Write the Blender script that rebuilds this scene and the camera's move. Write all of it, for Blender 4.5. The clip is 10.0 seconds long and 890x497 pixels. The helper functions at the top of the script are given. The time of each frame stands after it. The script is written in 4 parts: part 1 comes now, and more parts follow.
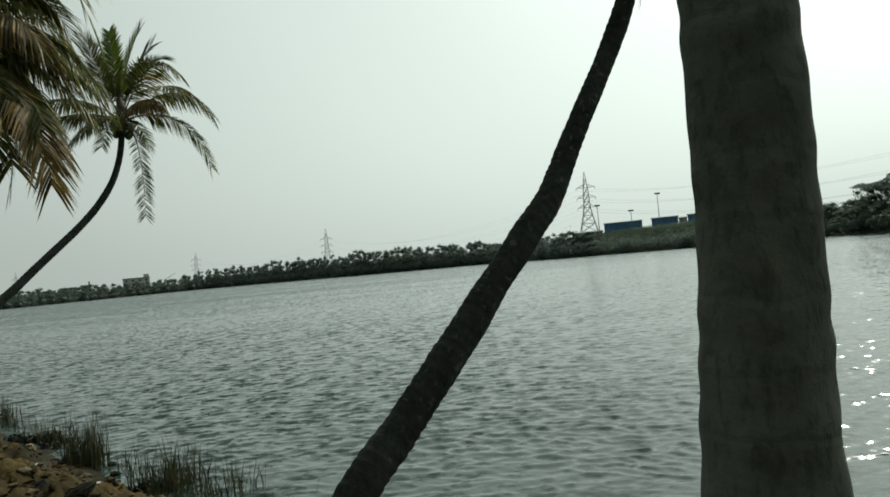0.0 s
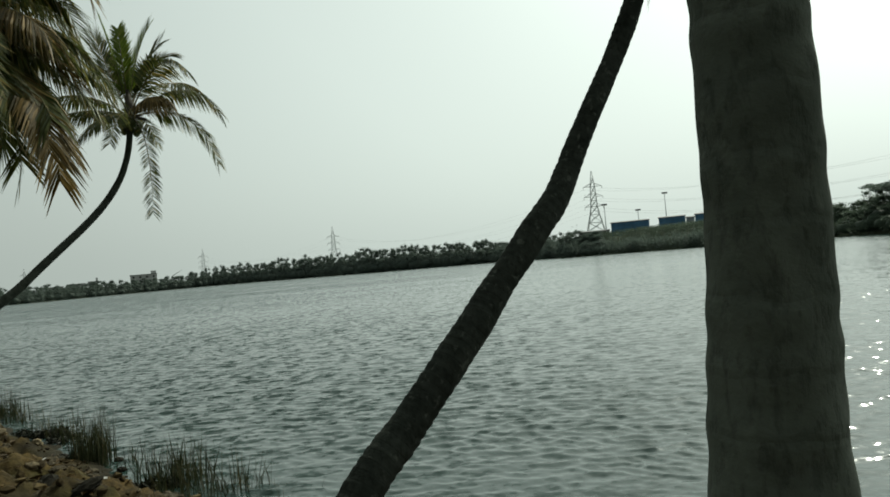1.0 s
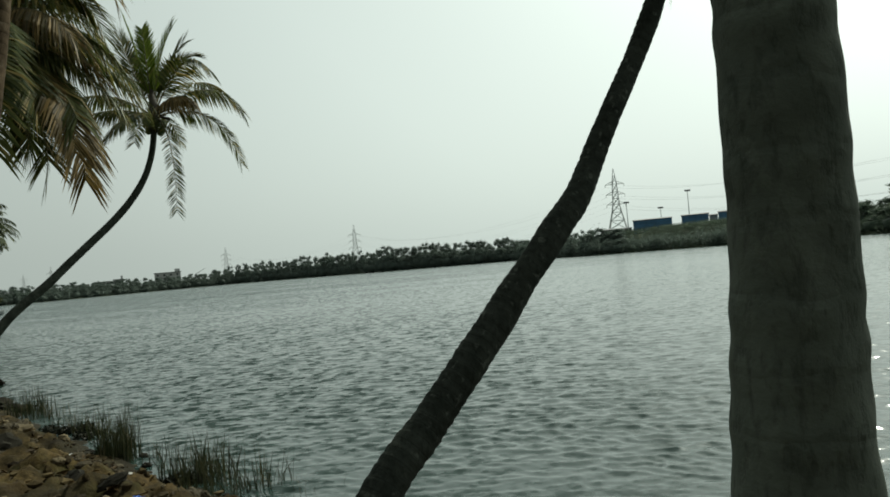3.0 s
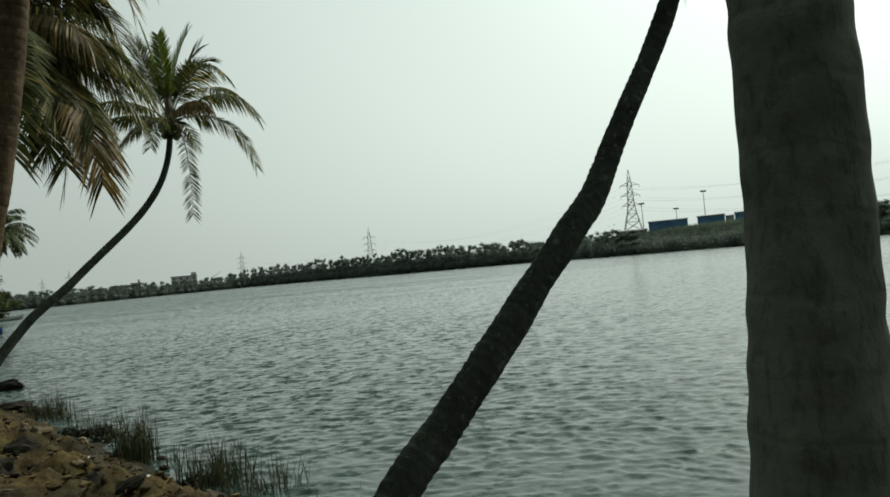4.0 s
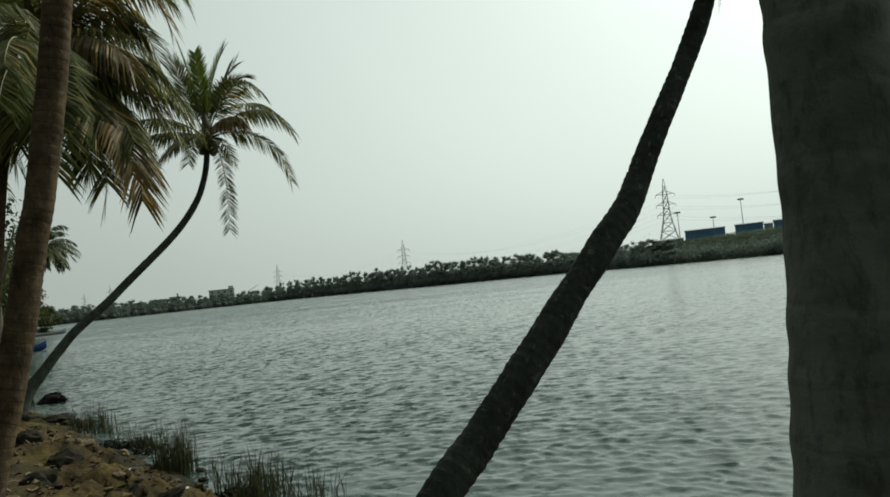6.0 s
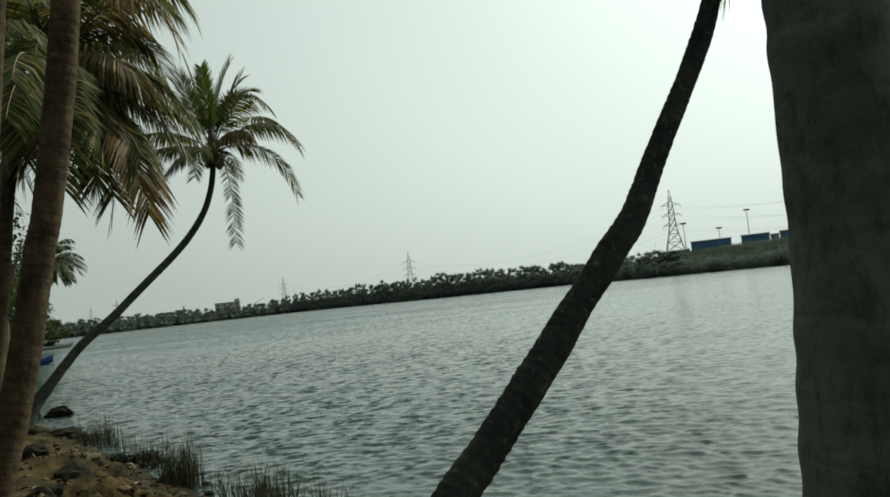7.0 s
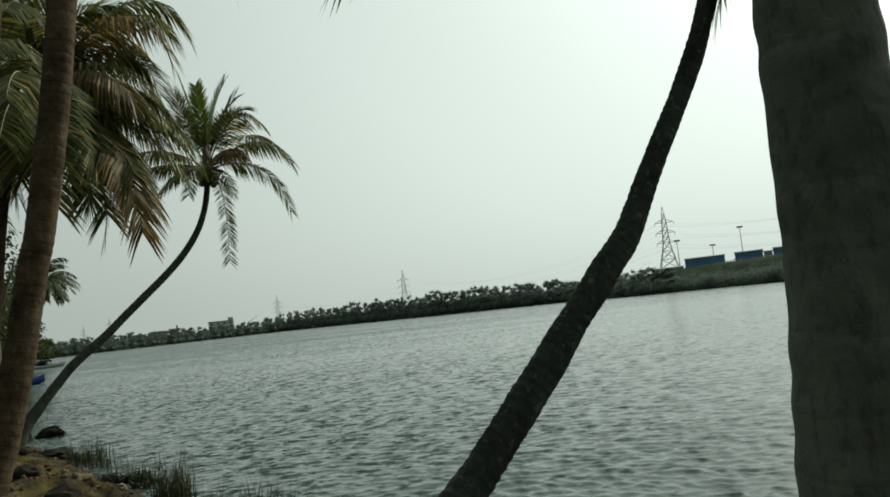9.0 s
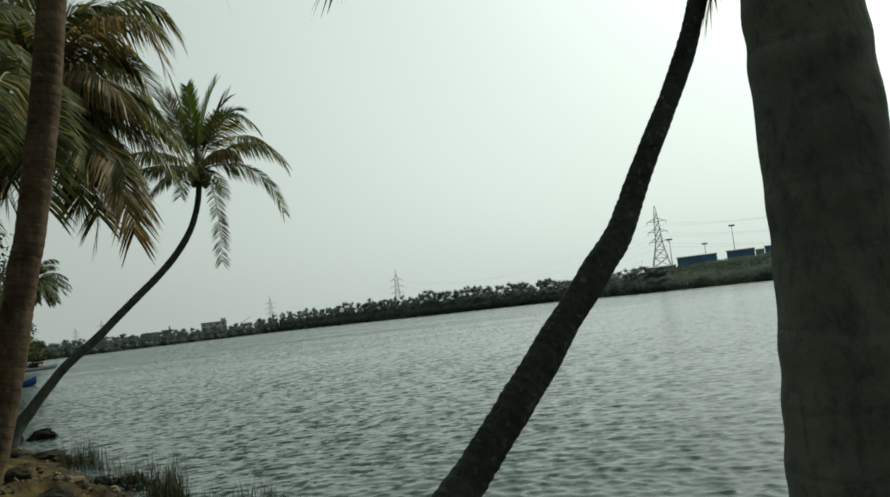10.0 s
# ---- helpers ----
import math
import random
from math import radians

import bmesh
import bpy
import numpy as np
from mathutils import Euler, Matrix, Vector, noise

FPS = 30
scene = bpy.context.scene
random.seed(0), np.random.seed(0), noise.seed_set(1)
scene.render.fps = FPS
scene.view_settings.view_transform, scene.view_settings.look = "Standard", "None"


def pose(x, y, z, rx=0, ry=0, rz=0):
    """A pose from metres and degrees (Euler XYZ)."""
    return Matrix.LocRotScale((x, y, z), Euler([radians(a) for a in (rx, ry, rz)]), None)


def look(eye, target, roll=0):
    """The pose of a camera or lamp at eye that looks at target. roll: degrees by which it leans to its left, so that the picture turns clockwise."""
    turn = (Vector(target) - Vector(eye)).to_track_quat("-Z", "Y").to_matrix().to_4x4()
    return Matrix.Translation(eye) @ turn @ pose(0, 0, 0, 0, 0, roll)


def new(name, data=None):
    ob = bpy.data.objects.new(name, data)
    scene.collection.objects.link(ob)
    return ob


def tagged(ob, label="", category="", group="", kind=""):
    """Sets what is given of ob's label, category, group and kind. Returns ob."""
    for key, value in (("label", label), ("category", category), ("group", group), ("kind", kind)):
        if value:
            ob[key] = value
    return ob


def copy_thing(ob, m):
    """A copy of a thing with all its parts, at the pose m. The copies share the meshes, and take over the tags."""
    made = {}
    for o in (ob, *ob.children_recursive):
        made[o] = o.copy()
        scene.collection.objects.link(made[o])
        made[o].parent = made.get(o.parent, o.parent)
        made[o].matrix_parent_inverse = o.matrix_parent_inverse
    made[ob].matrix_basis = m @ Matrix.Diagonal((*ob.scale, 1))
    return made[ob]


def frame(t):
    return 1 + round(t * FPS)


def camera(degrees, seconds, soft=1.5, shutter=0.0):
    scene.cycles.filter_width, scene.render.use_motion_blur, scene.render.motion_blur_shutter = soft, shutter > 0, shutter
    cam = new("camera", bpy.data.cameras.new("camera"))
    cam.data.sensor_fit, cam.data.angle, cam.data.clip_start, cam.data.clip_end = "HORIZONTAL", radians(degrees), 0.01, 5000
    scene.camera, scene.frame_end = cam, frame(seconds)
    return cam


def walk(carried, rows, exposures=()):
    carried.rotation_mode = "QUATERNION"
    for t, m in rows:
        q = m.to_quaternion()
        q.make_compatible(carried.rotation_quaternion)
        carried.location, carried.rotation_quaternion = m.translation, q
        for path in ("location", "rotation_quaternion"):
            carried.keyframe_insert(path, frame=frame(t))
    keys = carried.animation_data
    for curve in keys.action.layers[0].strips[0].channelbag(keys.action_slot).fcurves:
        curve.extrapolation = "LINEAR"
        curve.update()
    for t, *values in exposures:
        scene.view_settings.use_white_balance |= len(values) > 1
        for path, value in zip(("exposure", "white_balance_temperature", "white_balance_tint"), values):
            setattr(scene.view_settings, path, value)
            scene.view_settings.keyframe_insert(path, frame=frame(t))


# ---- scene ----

┄┄┄┄┄┄

| Task directions |
Show all lines from the listing above in which "Euler" appears.

| Solution to this task |
from mathutils import Euler, Matrix, Vector, noise
    """A pose from metres and degrees (Euler XYZ)."""
    return Matrix.LocRotScale((x, y, z), Euler([radians(a) for a in (rx, ry, rz)]), None)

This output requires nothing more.